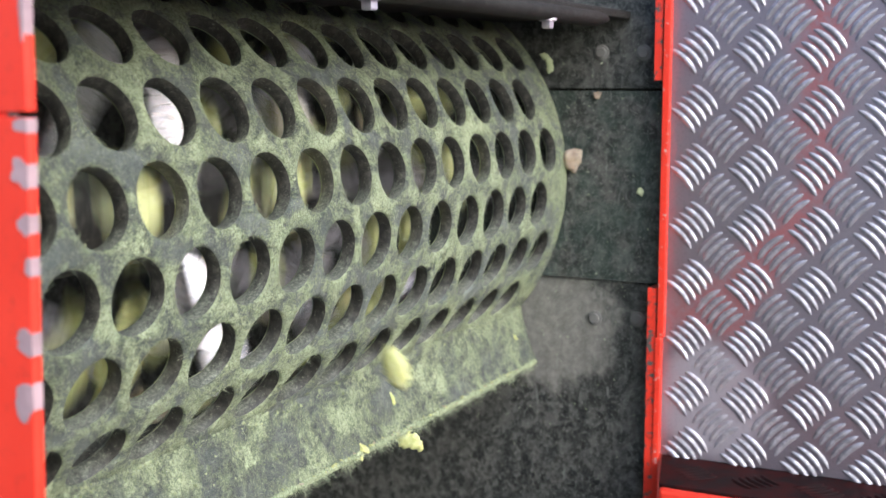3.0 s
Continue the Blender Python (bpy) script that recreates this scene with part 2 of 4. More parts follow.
M_RIND = mat_flesh("dark_green_rind", (0.028, 0.042, 0.034), (0.075, 0.098, 0.078), 0.38)
M_FIBRE = mat_lint("dry_fibre", (0.20, 0.24, 0.135), (0.52, 0.57, 0.385))
M_GREEN_DRY = mat_lint("dried_pulp", (0.24, 0.285, 0.13), (0.48, 0.53, 0.31))
M_TAN_DULL = mat_flesh("dried_tan_flesh", (0.26, 0.20, 0.14), (0.42, 0.35, 0.26), 0.85)
M_FELT = mat_sieve("felted_pulp", 0.40, 0.60)
M_SOIL = mat_ground()


# ---- building helpers ----
def part(name, bm, material, parent=None, label="", smooth=False):
    """Link a bmesh as one mesh object, under a thing or a part."""
    me = bpy.data.meshes.new(name)
    bm.normal_update()
    bm.to_mesh(me)
    bm.free()
    for m in material if isinstance(material, (list, tuple)) else [material]:
        me.materials.append(m)
    if smooth:
        me.polygons.foreach_set("use_smooth", [True] * len(me.polygons))
    ob = new(name, me)
    if parent:
        ob.parent = parent
    if label:
        ob["label"] = label
    return ob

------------

● Your objective: All lines from the line containing "Continue the Blender" through the end of the listing above are to be duplicated exactly; include both ends and nothing further.

● Exercise solution:
Continue the Blender Python (bpy) script that recreates this scene with part 2 of 4. More parts follow.
M_RIND = mat_flesh("dark_green_rind", (0.028, 0.042, 0.034), (0.075, 0.098, 0.078), 0.38)
M_FIBRE = mat_lint("dry_fibre", (0.20, 0.24, 0.135), (0.52, 0.57, 0.385))
M_GREEN_DRY = mat_lint("dried_pulp", (0.24, 0.285, 0.13), (0.48, 0.53, 0.31))
M_TAN_DULL = mat_flesh("dried_tan_flesh", (0.26, 0.20, 0.14), (0.42, 0.35, 0.26), 0.85)
M_FELT = mat_sieve("felted_pulp", 0.40, 0.60)
M_SOIL = mat_ground()


# ---- building helpers ----
def part(name, bm, material, parent=None, label="", smooth=False):
    """Link a bmesh as one mesh object, under a thing or a part."""
    me = bpy.data.meshes.new(name)
    bm.normal_update()
    bm.to_mesh(me)
    bm.free()
    for m in material if isinstance(material, (list, tuple)) else [material]:
        me.materials.append(m)
    if smooth:
        me.polygons.foreach_set("use_smooth", [True] * len(me.polygons))
    ob = new(name, me)
    if parent:
        ob.parent = parent
    if label:
        ob["label"] = label
    return ob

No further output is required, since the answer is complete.